Mr Corbyn mentioned that  the National Institute of Economic and Social Research confirmed today that her deal would mean the economy would shrink by 3.9 per cent — more than Britain’s £8.9 billion annual net contribution to the EU.

He asked Ms May to confirm that, under her deal, Britain would have to “accept whatever the European Union demands to extend the transition period” to avoid the backstop that would lead to a regulatory border down the Irish Sea.

He also warned that, under the deal, Britain would have to “agree to demands on waters and quota shares” to get a future trade deal or extend the transition and asserted that deal opened the door for Spain to have “a role over Gibraltar.”

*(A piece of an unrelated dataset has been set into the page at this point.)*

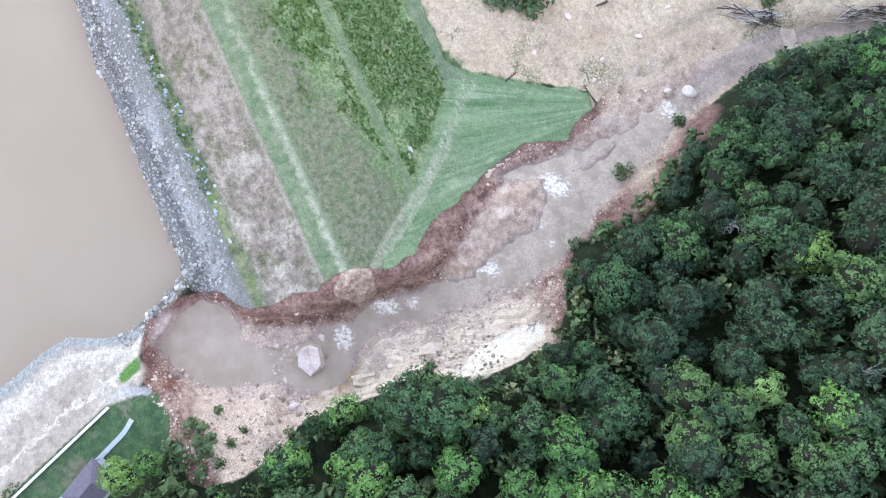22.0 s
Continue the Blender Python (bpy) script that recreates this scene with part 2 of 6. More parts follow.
CREAM = [(-12.6, -0.5, 0, 1.0), (-11, -6, 0, 2.2), (-9.5, -12, 0, 2.4), (-8.4, -17, 0, 1.6)]
PATCH = [(1.6, 63.6), (3.4, 62.9), (5.6, 59.4), (5.2, 58.2), (3.0, 58.6), (1.4, 60.6)]
WASH = [(-1.3, 66.4, 0, 0.3), (0.1, 61.5, 0, 0.9), (-1.2, 57.4, 0, 0.7)]
TRACK = [(10.9, 10.9, 0, 0.3), (15.6, 7.4, 0, 0.4), (21.3, 2.0, 0, 0.4), (26.6, -3.6, 0, 0.4), (35, -9.6, 0, 0.35), (42, -13.9, 0, 0.3), (47.2, -17, 0, 0.3)]
TRACK_LOW = [(11.2, 10.0, 0, 0.3), (16.0, 4.6, 0, 0.4), (21.9, -0.9, 0, 0.4), (31.7, -8.9, 0, 0.35), (38.5, -13.2, 0, 0.3), (46.0, -19.4, 0, 0.2)]
RED_BANK = [(9, -41, 0, 1.5), (14, -49, 0, 1.8), (23, -60, 0, 2.4), (28, -66, 0, 1.6)]
RUN_Y, RUN_Z = [-90, -66, -56, -33, -27, -12, 0, 9, 12, 19, 24, 40, 57], [-9.3, -8.6, -7.7, -7.2, -6.4, -5.4, -4.6, -3.9, -3.0, -2.2, -1.3, -1.1, -1.0]
SAND = [(47, -19), (57.7, -13), (86, -10), (94, -9), (107, -7.5), (110.6, -17), (110.4, -25), (105.4, -45), (112.7, -50.4), (121, -71), (121.5, -89), (117.8, -94.5), (106, -99), (105.2, -113.3), (101, -124.5), (108, -132),
        (112, -147), (119.5, -161), (114, -177), (102, -180.5), (97, -191), (90, -198), (86, -221), (76, -222), (68, -200), (49, -188), (39, -178), (39, -162), (33, -141), (37.6, -127), (36, -109), (38, -94), (36, -75),
        (30, -62), (30, -50), (33, -42), (38, -42), (42, -33), (47.5, -20)]
FAN = [(60.5, -95), (63.3, -115), (61.5, -149), (65, -170), (60, -176), (54, -148), (47, -128), (42, -106), (47, -92)]
WHITE_BAR = [(111, -148), (119, -161), (106, -172), (100, -163)]
WHITE_SPIT = [(92, -208), (87, -224), (81, -220), (82, -206)]
GREEN_BAR = [(78, -188), (66, -197), (46, -190), (44, -176), (50, -172), (61, -179), (71, -174)]
THICKET = [(115.5, -30.6), (117.6, -46.3), (106.5, -48), (101, -41.5), (85, -34.5), (74.7, -36), (58.3, -34), (60, -27), (74.8, -18.9), (88.8, -21.2), (102.9, -22.7)]
VALLEY = [(26, -58), (34, -80), (34, -109), (30, -143), (36, -177), (45, -210), (48, -260), (50, -320), (58, -370), (120, -372), (118, -330), (102, -300),
          (84, -268), (92, -243), (103, -226), (118, -200), (132, -176), (140, -150), (145, -108), (136, -66), (150, -45), (170, -20), (160, 0),
          (120, -1), (52, -14), (47, -19), (42, -33), (38, -42), (33, -42)]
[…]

Mr Corbyn added: “Ploughing on is not stoic, it’s an act of national self-harm, instead of threatening this house with a no-deal scenario or a no-Brexit scenario, the Prime Minister now needs to prepare a plan B.”

Ms May said that the British people wanted control of “our borders, they want an end to free movement and this deal delivers it.”

On fishing, she said: “If we were in the backstop we would be outside the common fisheries policy and we would be deciding who has access to fish in our waters.”

On Gibraltar, she said: “This government stood by Gibraltar and we resisted changes to the withdrawal agreement, which the Spanish government wished to make.”